The meanders of the Mississippi River over the last two thousand years, with each color showing the river in a different position roughly every hundred years. (Image credit: Harold N. Fisk, Geological Investigation of the Alluvial Valley of the Lower Mississippi River (Army Corps of Engineers, Dec. 1, 1944), plate 22, sheet 7. )

“Maps have existed since the earliest human societies; some cartographers would say that no human society has ever been truly map-less, for even the fingers of the human hand can become the bays and peninsulas of a makeshift map,” Wigen and Winterer write. “But the period after about 1450 witnessed an unprecedented flowering of maps. The Scientific Revolution, appropriations of classical mapping techniques, the printing press, burgeoning trade routes – all these factors and more drove the proliferation of cartography worldwide.”

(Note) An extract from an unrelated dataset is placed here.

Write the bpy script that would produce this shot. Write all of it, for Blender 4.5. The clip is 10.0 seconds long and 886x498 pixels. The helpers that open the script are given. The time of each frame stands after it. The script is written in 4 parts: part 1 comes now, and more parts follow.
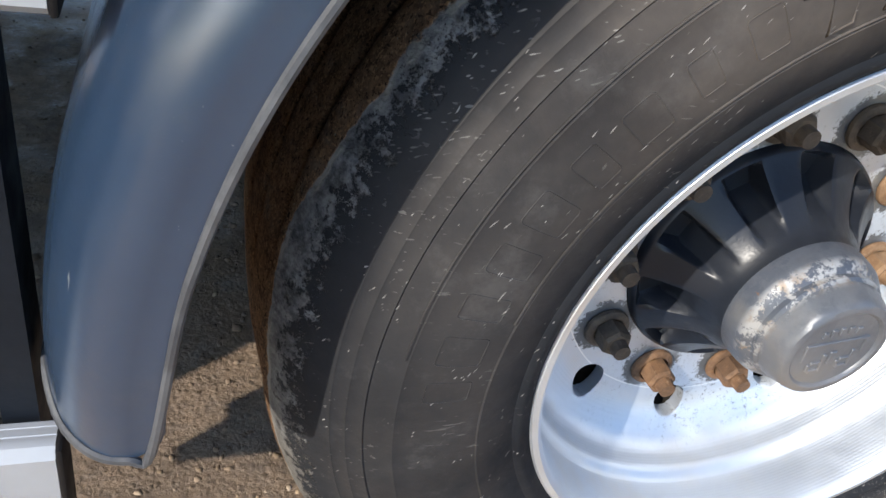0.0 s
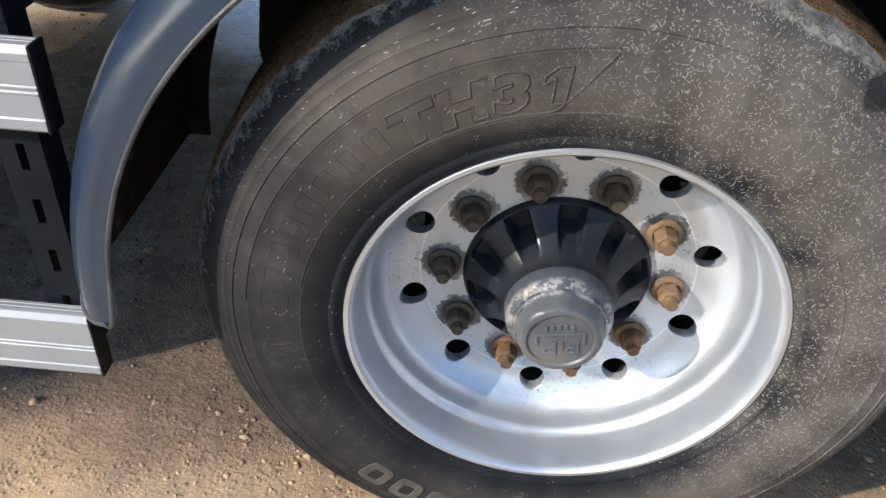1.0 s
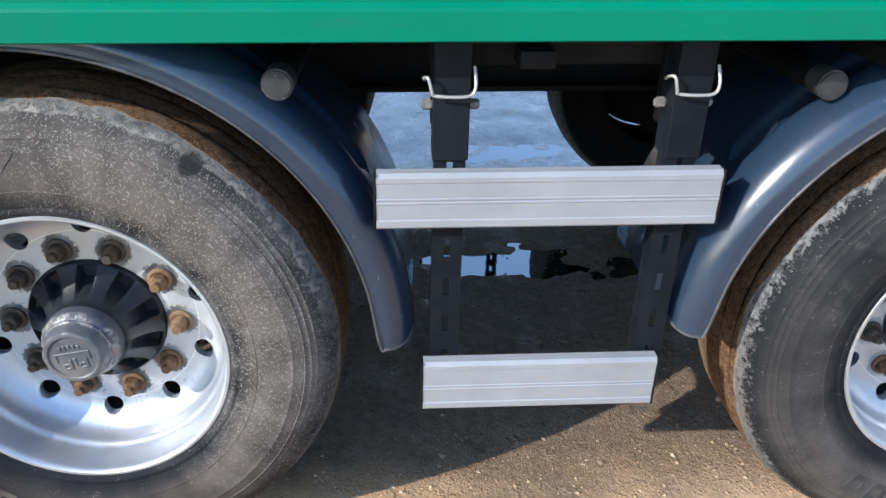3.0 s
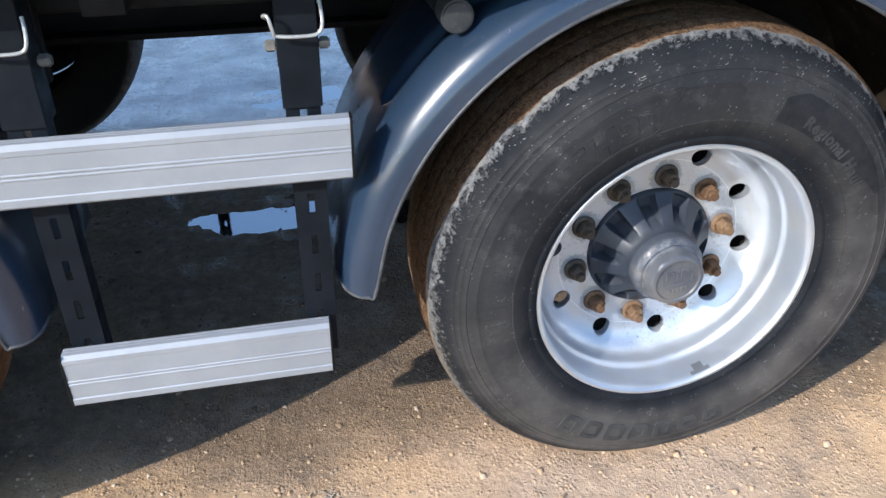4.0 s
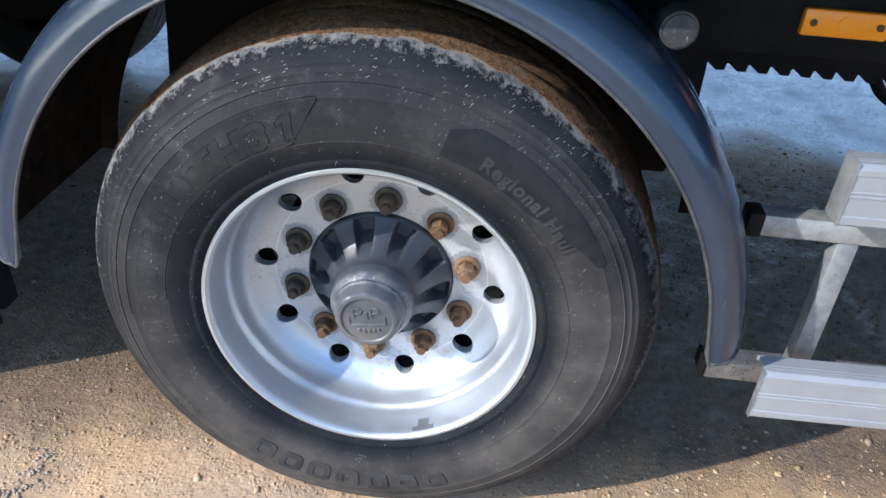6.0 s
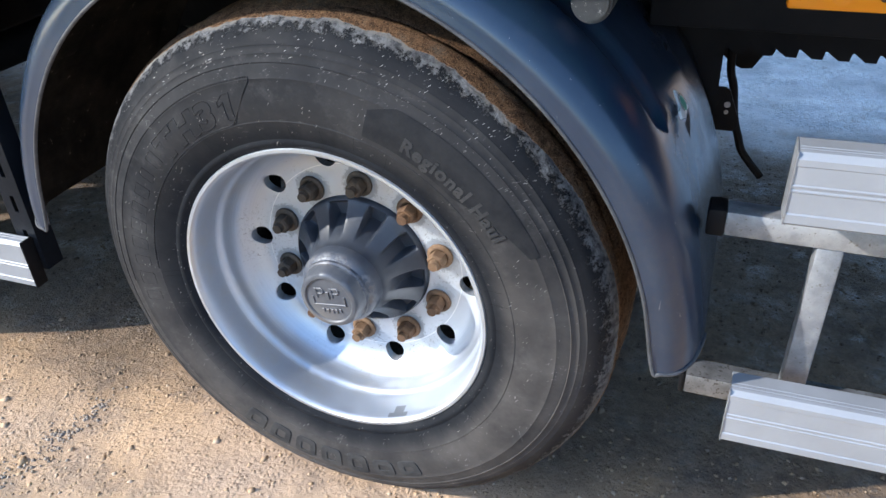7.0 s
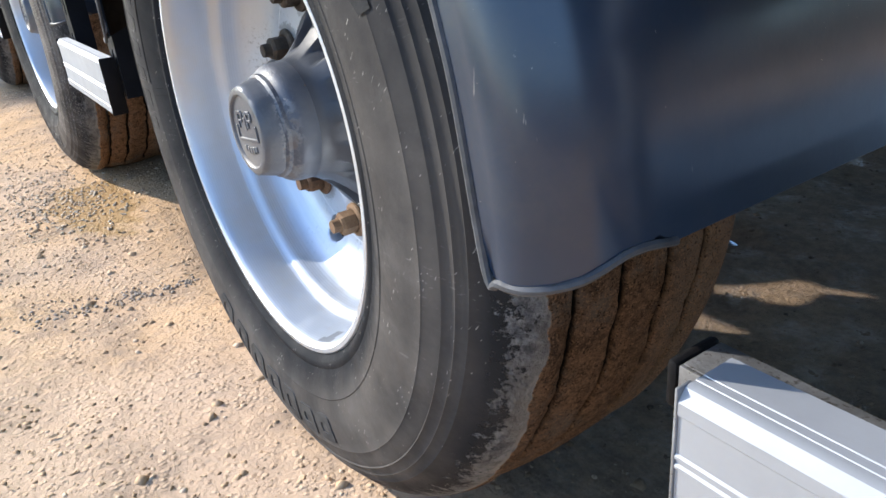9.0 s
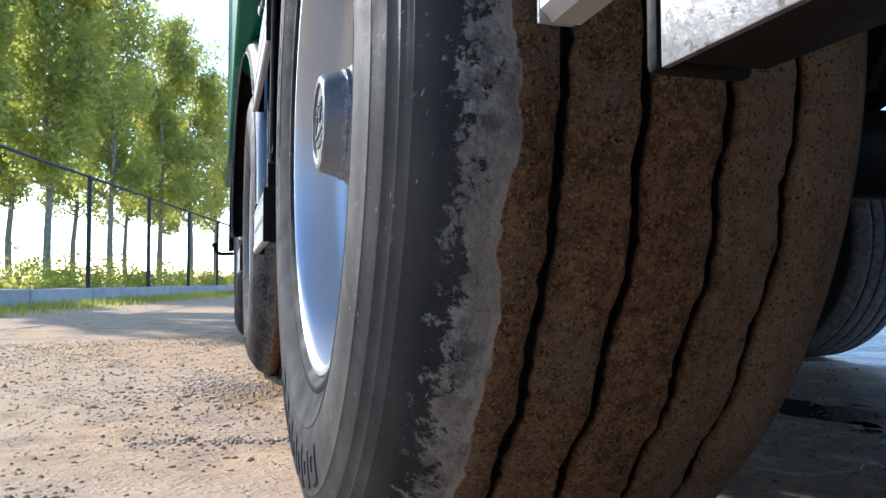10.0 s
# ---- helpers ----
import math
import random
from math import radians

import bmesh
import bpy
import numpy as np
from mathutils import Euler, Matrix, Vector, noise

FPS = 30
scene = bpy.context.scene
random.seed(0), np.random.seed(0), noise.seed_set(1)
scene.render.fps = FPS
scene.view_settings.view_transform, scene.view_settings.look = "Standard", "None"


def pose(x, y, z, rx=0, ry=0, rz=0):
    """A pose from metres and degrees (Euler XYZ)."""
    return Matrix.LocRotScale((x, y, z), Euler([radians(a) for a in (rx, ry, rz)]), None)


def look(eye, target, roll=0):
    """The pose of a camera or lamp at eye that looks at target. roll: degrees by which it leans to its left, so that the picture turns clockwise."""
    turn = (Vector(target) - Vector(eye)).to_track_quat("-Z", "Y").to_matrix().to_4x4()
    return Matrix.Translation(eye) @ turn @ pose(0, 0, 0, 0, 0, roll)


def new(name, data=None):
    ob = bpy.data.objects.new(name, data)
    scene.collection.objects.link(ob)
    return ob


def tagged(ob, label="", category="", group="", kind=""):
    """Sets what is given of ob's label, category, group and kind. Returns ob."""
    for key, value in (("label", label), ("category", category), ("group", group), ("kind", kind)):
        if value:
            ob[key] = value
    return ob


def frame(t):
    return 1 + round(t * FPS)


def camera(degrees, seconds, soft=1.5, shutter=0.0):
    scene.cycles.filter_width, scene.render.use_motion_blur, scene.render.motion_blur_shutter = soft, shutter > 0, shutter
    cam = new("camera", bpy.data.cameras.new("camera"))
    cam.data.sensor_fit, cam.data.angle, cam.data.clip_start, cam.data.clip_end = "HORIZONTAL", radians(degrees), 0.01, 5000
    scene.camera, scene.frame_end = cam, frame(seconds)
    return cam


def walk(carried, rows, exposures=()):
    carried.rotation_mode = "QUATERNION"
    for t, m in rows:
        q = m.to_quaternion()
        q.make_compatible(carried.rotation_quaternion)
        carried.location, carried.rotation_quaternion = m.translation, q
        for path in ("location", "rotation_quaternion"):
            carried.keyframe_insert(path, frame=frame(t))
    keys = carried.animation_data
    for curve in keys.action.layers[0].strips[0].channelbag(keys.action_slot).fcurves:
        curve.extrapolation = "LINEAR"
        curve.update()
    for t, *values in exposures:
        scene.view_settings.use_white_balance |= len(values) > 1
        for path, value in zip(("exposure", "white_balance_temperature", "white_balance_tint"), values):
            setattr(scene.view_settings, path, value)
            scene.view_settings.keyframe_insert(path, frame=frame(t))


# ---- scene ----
cam = camera(60.47, 10.0, soft=1.5, shutter=0.0)
PATH = [
    (0.0, -0.5680, -0.3610, 0.9120, 53.901, -11.720, -15.284),
    (0.5, -0.3940, -0.6040, 1.1375, 52.014, -7.001, -3.796),
    (1.0, -0.1544, -0.7368, 1.2217, 52.211, -4.082, 4.258),
    (1.5, -0.0086, -0.8936, 1.2761, 55.723, -2.217, 6.324),
    (2.0, 0.1458, -1.0837, 1.3452, 61.923, -3.723, 6.542),
    (2.5, 0.3194, -1.1470, 1.3621, 64.209, -2.929, 0.069),
    (3.0, 0.6252, -1.2225, 1.3661, 63.215, -1.451, -2.795),
    (3.2, 0.7324, -1.2311, 1.3621, 63.067, -0.261, -4.823),
    (4.3, 1.2253, -1.1164, 1.3528, 57.628, -1.338, -12.322),
    (4.5, 1.3195, -1.1219, 1.3570, 57.441, -0.569, -11.131),
    (5.0, 1.5962, -1.1850, 1.3820, 57.605, -0.490, -5.757),
    (5.5, 1.7873, -1.1581, 1.3647, 57.351, -1.598, -2.150),
    (6.0, 2.0189, -1.0230, 1.3472, 56.945, -3.295, 6.013),
    (6.2, 2.0915, -0.9904, 1.3427, 57.093, -2.609, 8.645),
    (7.3, 2.5405, -0.8581, 1.2863, 56.715, 3.840, 26.717),
    (7.5, 2.5984, -0.7707, 1.2626, 56.481, 4.442, 31.639),
    (8.0, 2.6336, -0.5533, 1.2070, 58.003, 2.114, 41.602),
    (8.5, 2.6478, -0.3995, 1.0455, 60.859, 3.113, 45.585),
    (9.0, 2.7285, -0.2947, 0.7705, 64.155, 4.727, 55.158),
    (9.3, 2.7294, -0.2482, 0.5466, 72.402, 5.237, 61.923),
    (9.5, 2.7107, -0.2109, 0.4471, 81.423, 5.021, 66.373),
    (9.7, 2.7124, -0.1747, 0.3711, 89.285, 3.324, 71.604),
    (10.0, 2.7203, -0.1021, 0.3233, 92.447, 0.109, 73.568),
]
EXPOSURE = [(0.0, 0.06, 6550, 10), (0.5, -0.22, 6900, 10), (1.5, -0.22, 6550, 10), (3.0, 0.02, 6250, 10), (4.5, -0.06, 6150, 10), (7.5, 0.14, 6100, 10), (8.5, 0.24, 6150, 10), (9.4, 0.18, 6550, 10), (10.0, -0.06, 5950, 10)]
walk(cam, [(t, pose(x, y, z, a, b, c)) for t, x, y, z, a, b, c in PATH], EXPOSURE)

# ---- light ----
SUN_WAY = Vector((1.58, 0.97, -1.0)).normalized()
sun = new("sun", bpy.data.lights.new("sun", "SUN"))
sun.data.energy, sun.data.angle, sun.data.color = 6.7, radians(0.6), (1.0, 0.94, 0.85)
sun.matrix_world = look((0, 0, 0), SUN_WAY)
sun.location = (-16, -10, 12)
world = bpy.data.worlds.new("sky")
scene.world = world
world.use_nodes = True
sky = world.node_tree.nodes.new("ShaderNodeTexSky")
sky.sky_type, sky.sun_disc = "NISHITA", False
sky.sun_elevation = math.asin(-SUN_WAY.z)
sky.sun_rotation = math.atan2(-SUN_WAY.x, -SUN_WAY.y)
sky.air_density, sky.dust_density, sky.ozone_density = 1.0, 0.5, 3.2
back = world.node_tree.nodes["Background"]
back.inputs["Strength"].default_value = 0.4
world.node_tree.links.new(sky.outputs["Color"], back.inputs["Color"])

# ---- materials ----
class Mat:
    """A node material with a few shorthands."""

    def __init__(self, name, base=(0.5, 0.5, 0.5), rough=0.6, metal=0.0, spec=0.5):
        self.m = bpy.data.materials.new(name)
        self.m.use_nodes = True
        self.n, self.l = self.m.node_tree.nodes, self.m.node_tree.links
        self.b = self.n["Principled BSDF"]
        self.b.inputs["Base Color"].default_value = (*base, 1)
        self.b.inputs["Roughness"].default_value = rough
        self.b.inputs["Metallic"].default_value = metal
        self.b.inputs["Specular IOR Level"].default_value = spec
        self.tc = self.n.new("ShaderNodeTexCoord")
        self.last_bump = None

    def link(self, a, b):
        if isinstance(a, (int, float)):
            b.default_value = a
        elif isinstance(a, tuple):
            b.default_value = (*a, 1) if len(a) == 3 and b.type == "RGBA" else a
        else:
            self.l.new(a, b)

    def noise(self, scale, detail=4, rough=0.6, vec=None, stretch=None):
        nd = self.n.new("ShaderNodeTexNoise")
        nd.inputs["Scale"].default_value, nd.inputs["Detail"].default_value, nd.inputs["Roughness"].default_value = scale, detail, rough
        v = vec or self.tc.outputs["Object"]
        if stretch:
            mp = self.n.new("ShaderNodeMapping")
            mp.inputs["Scale"].default_value = stretch
            self.l.new(v, mp.inputs["Vector"])
            v = mp.outputs["Vector"]
        self.l.new(v, nd.inputs["Vector"])
        return nd.outputs["Fac"]

    def voronoi(self, scale, feature="F1", vec=None, out="Distance"):
        nd = self.n.new("ShaderNodeTexVoronoi")
        nd.feature = feature
        nd.inputs["Scale"].default_value = scale
        self.l.new(vec or self.tc.outputs["Object"], nd.inputs["Vector"])
        return nd.outputs[out]

    def math(self, op, a, b=0.0, c=0.0):
        nd = self.n.new("ShaderNodeMath")
        nd.operation = op
        for k, v in enumerate((a, b, c)):
            self.link(v, nd.inputs[k])
        return nd.outputs[0]

    def ramp(self, fac, lo, hi, a=0.0, b=1.0):
        nd = self.n.new("ShaderNodeMapRange")
        nd.interpolation_type = "SMOOTHSTEP"
        self.link(fac, nd.inputs["Value"])
        for k, v in zip(("From Min", "From Max", "To Min", "To Max"), (lo, hi, a, b)):
            nd.inputs[k].default_value = v
        return nd.outputs["Result"]

    def mix(self, fac, a, b):
        nd = self.n.new("ShaderNodeMix")
        nd.data_type = "RGBA"
        self.link(fac, nd.inputs["Factor"])
        self.link(a, nd.inputs[6])
        self.link(b, nd.inputs[7])
        return nd.outputs[2]

    def xyz(self, src="Object"):
        nd = self.n.new("ShaderNodeSeparateXYZ")
        self.l.new(self.tc.outputs[src], nd.inputs[0])
        return nd.outputs

    def radius(self):
        x, y, z = self.xyz()
        return self.math("SQRT", self.math("ADD", self.math("MULTIPLY", x, x), self.math("MULTIPLY", z, z)))

    def color(self, v):
        self.link(v, self.b.inputs["Base Color"])

    def rough(self, v):
        self.link(v, self.b.inputs["Roughness"])

    def bump(self, h, strength=0.3, dist=0.01):
        nd = self.n.new("ShaderNodeBump")
        nd.inputs["Strength"].default_value, nd.inputs["Distance"].default_value = strength, dist
        self.link(h, nd.inputs["Height"])
        if self.last_bump:
            self.l.new(self.last_bump, nd.inputs["Normal"])
        self.last_bump = nd.outputs["Normal"]
        self.l.new(self.last_bump, self.b.inputs["Normal"])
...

The book also focuses attention on how maps can be used to document non-physical elements of our world including language, describing how the notion of languages as conceptual maps was of great importance in Europe during the 17th and 18th centuries. These taxonomies were considered crucial to the disciplines of philosophy and natural philosophy.

Essays in the book also address a major debate in the field about the value of traditional physical maps in the era of digital mapping, positing that there is an important role for both. GIS (Geographic Information Systems) has become a powerful tool for investigating maps, as well as other sources of information. The Rumsey Map Center, which is celebrating its fifth anniversary this year, was designed to facilitate both types of research, with large, high-resolution screens and smaller touch screens that allow scholars to enlarge and juxtapose maps to make comparisons and examine details.

The Rumsey Map Center, along with Branner Earth Sciences and Map Collections, which is the other map library on campus, has close to 200,000 catalog records that represent over 300,000 maps. The vast majority of the center’s maps that are in the public domain or not under copyright are scanned, and high-resolution versions are available online to the public free of charge.

“The idea of the Rumsey Map Center is to co-locate the physical, paper-based item with the digital item,” said G. Salim Mohammed, head and curator of the center. “Professors have really taken advantage of that aspect, to be able to view these maps, to lay them one on top of another using high-resolution screens, and then to come back and huddle over the actual physical thing that may be 400 years old.”

The Rumsey Map Center will host a book launch event on Friday, Jan. 22. The event is open to the public with prior registration.

Publication of Time in Maps was supported by David Rumsey and Abby Smith Rumsey.